**INPUT DATA**
--------------------------------
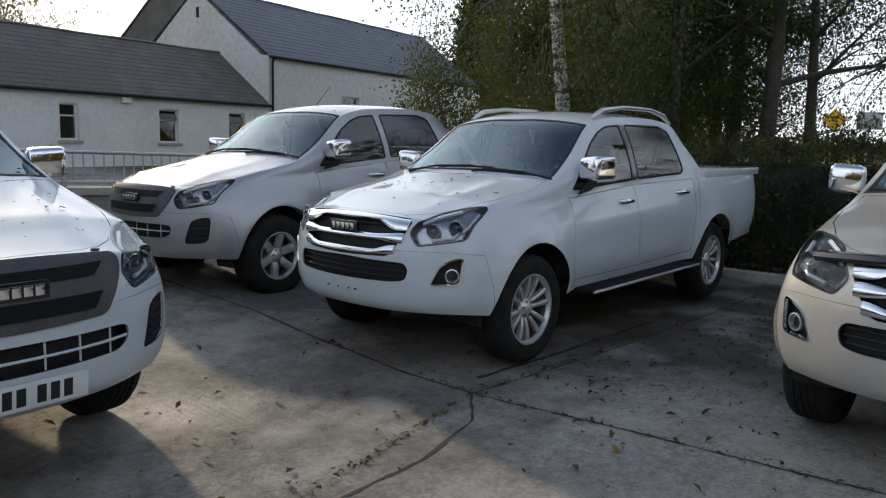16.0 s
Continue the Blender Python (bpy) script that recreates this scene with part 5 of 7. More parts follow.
--------------------------------
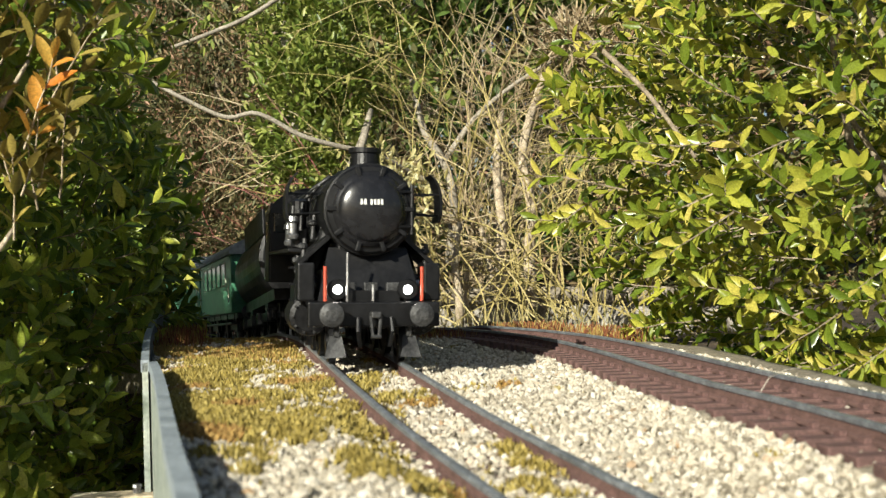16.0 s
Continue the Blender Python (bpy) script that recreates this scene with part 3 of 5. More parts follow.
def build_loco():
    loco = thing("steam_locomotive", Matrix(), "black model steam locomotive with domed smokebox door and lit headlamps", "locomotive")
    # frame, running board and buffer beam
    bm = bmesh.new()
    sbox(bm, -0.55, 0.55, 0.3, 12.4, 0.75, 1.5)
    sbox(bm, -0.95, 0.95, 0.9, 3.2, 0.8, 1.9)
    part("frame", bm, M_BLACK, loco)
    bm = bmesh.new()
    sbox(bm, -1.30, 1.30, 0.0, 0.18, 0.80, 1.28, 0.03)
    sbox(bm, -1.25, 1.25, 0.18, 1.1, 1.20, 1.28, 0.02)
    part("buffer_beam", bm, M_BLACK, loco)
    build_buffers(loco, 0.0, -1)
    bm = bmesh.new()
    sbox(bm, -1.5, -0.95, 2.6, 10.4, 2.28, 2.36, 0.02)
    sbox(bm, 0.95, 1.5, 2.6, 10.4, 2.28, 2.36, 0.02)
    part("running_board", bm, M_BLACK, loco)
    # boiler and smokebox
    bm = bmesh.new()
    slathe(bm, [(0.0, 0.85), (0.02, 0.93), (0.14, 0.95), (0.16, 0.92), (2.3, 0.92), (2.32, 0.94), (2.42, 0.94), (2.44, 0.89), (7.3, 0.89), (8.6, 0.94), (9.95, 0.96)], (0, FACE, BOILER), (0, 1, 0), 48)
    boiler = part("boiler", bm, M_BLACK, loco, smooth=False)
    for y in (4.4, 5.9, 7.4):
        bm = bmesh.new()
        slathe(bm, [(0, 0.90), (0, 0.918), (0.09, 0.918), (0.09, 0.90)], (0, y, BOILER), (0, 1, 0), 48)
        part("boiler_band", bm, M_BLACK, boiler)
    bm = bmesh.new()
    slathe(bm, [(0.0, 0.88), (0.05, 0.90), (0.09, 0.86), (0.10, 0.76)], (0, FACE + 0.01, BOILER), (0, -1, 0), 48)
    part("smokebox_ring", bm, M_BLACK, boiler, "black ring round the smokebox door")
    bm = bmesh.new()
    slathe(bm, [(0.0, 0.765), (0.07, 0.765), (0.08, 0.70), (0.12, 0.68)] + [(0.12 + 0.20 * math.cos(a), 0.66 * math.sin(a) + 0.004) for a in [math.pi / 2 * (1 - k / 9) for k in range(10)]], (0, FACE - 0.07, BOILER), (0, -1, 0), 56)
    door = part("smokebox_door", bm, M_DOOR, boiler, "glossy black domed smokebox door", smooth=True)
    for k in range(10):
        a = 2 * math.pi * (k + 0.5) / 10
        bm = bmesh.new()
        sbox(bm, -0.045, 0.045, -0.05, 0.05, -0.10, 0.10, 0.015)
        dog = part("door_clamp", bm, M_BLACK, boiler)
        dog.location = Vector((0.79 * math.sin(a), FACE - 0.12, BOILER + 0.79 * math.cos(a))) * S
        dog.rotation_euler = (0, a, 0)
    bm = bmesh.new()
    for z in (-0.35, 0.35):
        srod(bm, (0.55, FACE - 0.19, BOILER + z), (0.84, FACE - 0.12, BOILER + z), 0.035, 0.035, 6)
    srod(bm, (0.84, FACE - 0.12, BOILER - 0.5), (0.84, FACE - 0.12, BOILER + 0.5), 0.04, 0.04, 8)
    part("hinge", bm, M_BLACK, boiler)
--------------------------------
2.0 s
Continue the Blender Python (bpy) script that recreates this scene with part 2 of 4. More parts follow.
--------------------------------
**SHORT TASK**
From the listing above, collect each line in which the string "part" appears.

**FINAL RESULT**
Continue the Blender Python (bpy) script that recreates this scene with part 5 of 7. More parts follow.
Continue the Blender Python (bpy) script that recreates this scene with part 3 of 5. More parts follow.
    part("frame", bm, M_BLACK, loco)
    part("buffer_beam", bm, M_BLACK, loco)
    part("running_board", bm, M_BLACK, loco)
    boiler = part("boiler", bm, M_BLACK, loco, smooth=False)
        part("boiler_band", bm, M_BLACK, boiler)
    part("smokebox_ring", bm, M_BLACK, boiler, "black ring round the smokebox door")
    door = part("smokebox_door", bm, M_DOOR, boiler, "glossy black domed smokebox door", smooth=True)
        dog = part("door_clamp", bm, M_BLACK, boiler)
    part("hinge", bm, M_BLACK, boiler)
Continue the Blender Python (bpy) script that recreates this scene with part 2 of 4. More parts follow.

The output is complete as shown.